L’intervenuta decadenza del piano attuativo non priva però lo strumento urbanistico di rilievo ai fini della valutazione dell’ammissibilità dell’intervento perché - come osserva la circolare adottata con delibera della Giunta regionale 8 maggio 2012, n. 184, in ciò sostanzialmente seguita dal T.A.R. - la norma non intende avallare un’indiscriminata utilizzazione a fini residenziali di lotti liberi, ma presuppone che l’area sia già dotata di una disciplina di dettaglio, anche se per avventura decaduta, che abbia già valutato le esigenze connesse alla nuova costruzione, consentendole di inserirsi armonicamente nel contesto territoriale.

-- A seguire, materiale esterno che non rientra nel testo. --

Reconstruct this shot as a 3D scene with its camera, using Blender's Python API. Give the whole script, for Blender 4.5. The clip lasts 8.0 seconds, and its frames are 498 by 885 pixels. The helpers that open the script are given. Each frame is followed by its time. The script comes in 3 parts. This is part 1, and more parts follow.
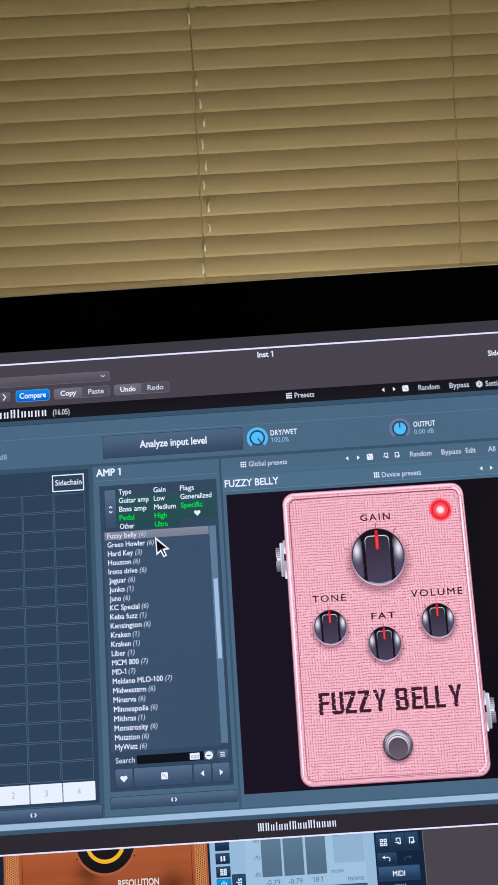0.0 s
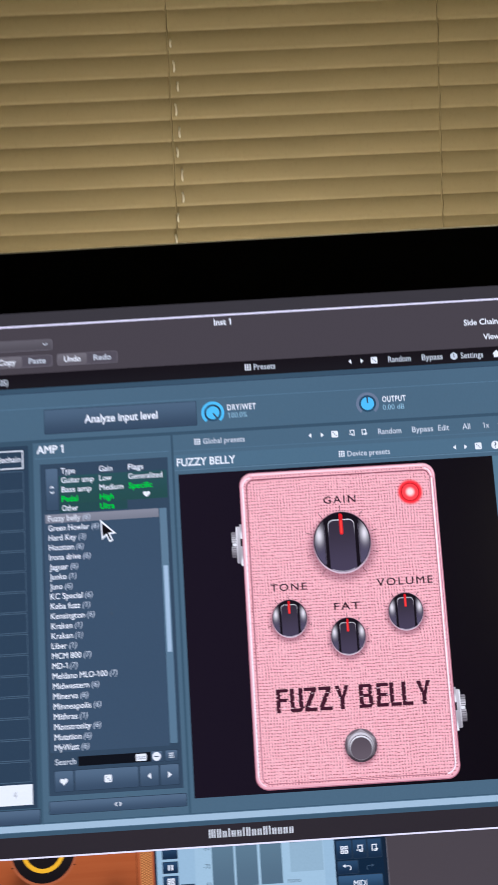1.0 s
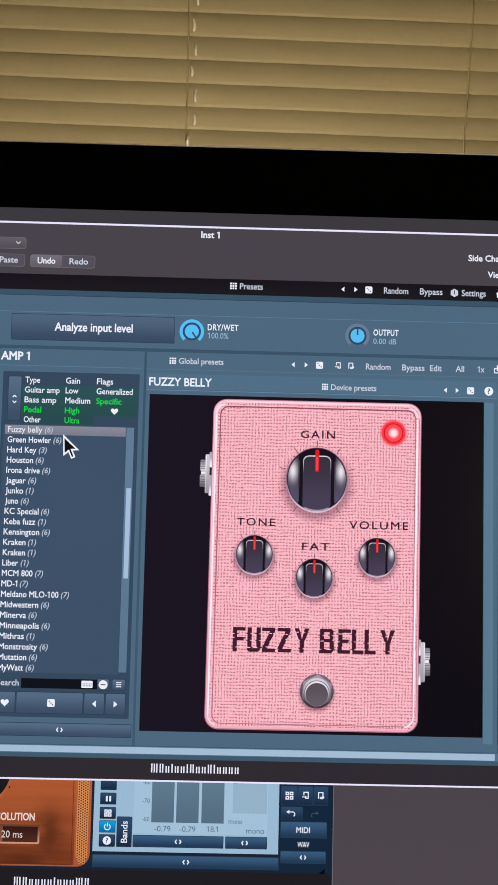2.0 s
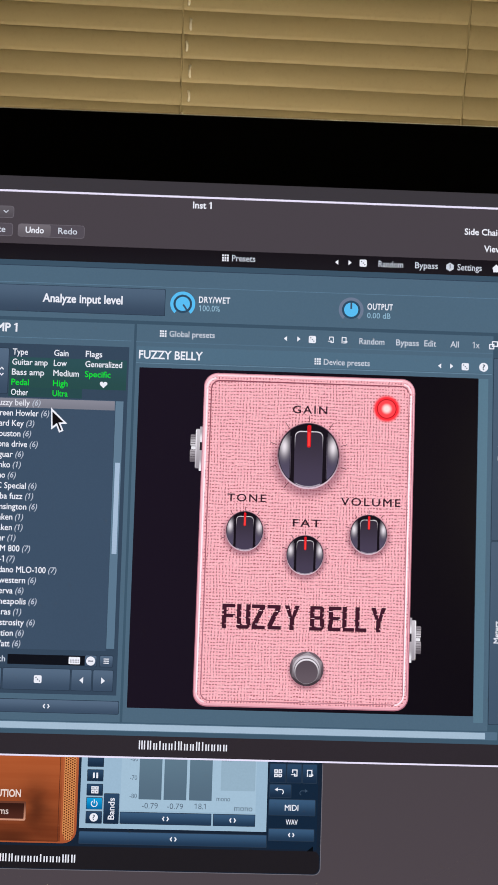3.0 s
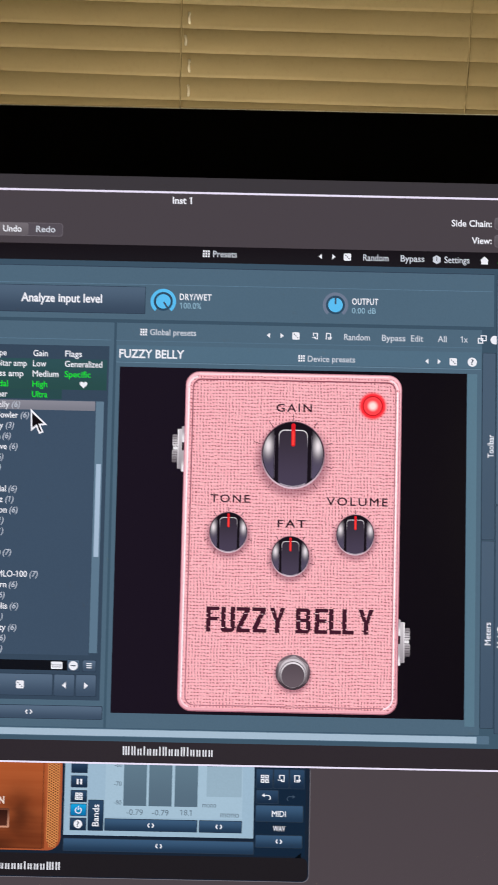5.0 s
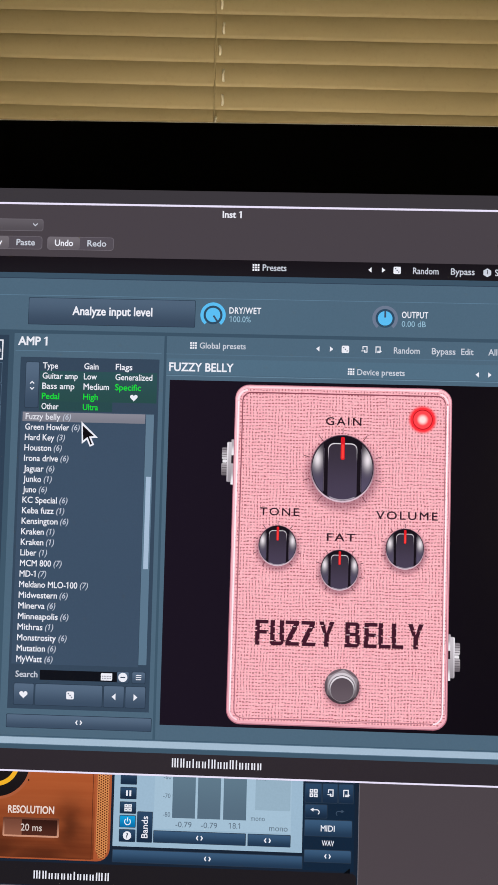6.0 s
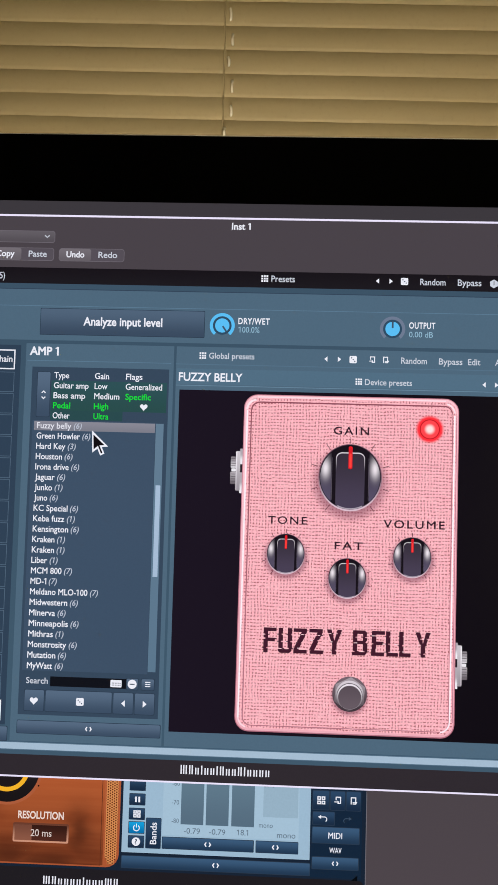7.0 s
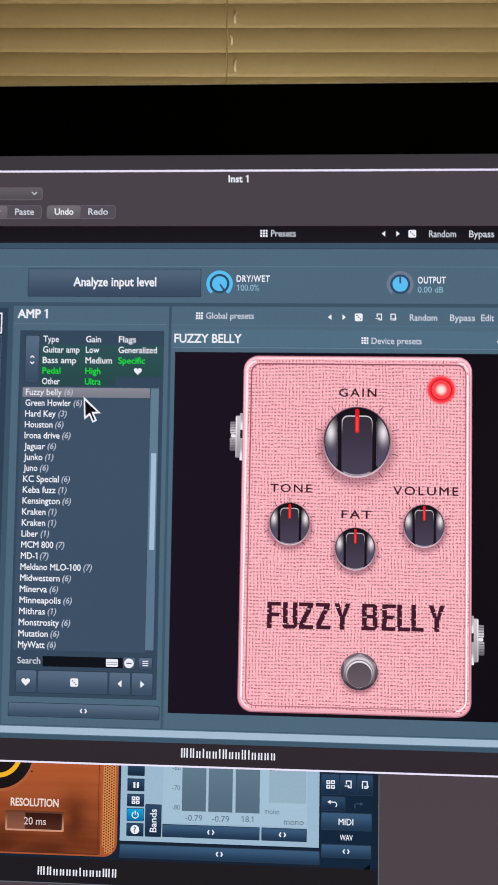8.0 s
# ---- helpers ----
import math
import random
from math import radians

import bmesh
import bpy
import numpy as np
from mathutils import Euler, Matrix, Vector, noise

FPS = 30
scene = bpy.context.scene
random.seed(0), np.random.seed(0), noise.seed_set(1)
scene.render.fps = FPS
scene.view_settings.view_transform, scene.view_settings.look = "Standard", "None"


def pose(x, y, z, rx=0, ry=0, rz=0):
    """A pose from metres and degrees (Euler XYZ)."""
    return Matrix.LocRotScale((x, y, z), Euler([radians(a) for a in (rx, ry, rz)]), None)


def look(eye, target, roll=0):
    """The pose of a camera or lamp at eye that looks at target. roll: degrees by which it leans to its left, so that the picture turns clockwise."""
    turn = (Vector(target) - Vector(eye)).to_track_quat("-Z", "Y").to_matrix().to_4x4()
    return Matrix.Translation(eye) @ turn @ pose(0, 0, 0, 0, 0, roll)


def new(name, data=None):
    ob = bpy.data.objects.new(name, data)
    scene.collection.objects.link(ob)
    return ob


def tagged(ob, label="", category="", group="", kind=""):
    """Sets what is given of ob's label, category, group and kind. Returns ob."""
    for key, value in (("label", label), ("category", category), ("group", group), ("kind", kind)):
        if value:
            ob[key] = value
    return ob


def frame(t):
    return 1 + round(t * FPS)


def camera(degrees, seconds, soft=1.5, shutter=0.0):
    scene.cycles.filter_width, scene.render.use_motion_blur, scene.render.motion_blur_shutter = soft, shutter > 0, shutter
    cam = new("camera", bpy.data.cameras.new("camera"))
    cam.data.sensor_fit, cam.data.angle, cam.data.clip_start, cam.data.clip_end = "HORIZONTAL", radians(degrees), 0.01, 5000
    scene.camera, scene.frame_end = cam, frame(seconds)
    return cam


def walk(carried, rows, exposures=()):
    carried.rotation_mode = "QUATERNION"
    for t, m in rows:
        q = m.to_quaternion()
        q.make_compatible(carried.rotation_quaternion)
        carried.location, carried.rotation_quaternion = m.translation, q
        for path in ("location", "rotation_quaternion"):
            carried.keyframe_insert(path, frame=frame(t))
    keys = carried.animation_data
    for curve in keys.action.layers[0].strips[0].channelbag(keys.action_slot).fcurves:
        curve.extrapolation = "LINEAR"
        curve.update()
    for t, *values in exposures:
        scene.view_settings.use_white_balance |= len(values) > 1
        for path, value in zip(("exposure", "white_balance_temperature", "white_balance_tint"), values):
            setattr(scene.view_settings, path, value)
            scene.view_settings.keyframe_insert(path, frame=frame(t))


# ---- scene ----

Ritiene il Collegio che le Amministrazioni non abbiano sufficientemente approfondito il punto del se la destinazione a “servizi generali” di una significativa porzione dell’area possa giustificare l’intervento progettato, come aveva ritenuto in un primo tempo, in sede cautelare, il Tribunale regionale, che però è andato in contrario avviso, ma senza adeguata motivazione, con la decisione impugnata.

L’appello è dunque fondato e va accolto, con annullamento della sentenza impugnata e, di conseguenza, accoglimento del ricorso di primo grado, salvi gli ulteriori provvedimenti delle Amministrazioni competenti.

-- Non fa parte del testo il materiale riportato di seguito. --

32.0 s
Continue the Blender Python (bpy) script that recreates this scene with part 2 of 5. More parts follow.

Le questioni appena vagliate esauriscono la vicenda sottoposta alla Sezione, essendo stati toccati tutti gli aspetti rilevanti a norma dell’art. 112 c.p.c., in aderenza al principio sostanziale di corrispondenza tra il chiesto e pronunciato (come chiarito dalla giurisprudenza costante: ex plurimis, per le affermazioni più risalenti, Cass. civ., sez. II, 22 marzo 1995, n. 3260, e, per quelle più recenti, Cass. civ., sez. V, 16 maggio 2012, n. 7663). Gli argomenti di doglianza non espressamente esaminati sono stati dal Collegio ritenuti non rilevanti ai fini della decisione e comunque inidonei a condurre a una conclusione di segno diverso.

La novità della questione principale giustifica la compensazione fra le parti delle spese del doppio grado di giudizio.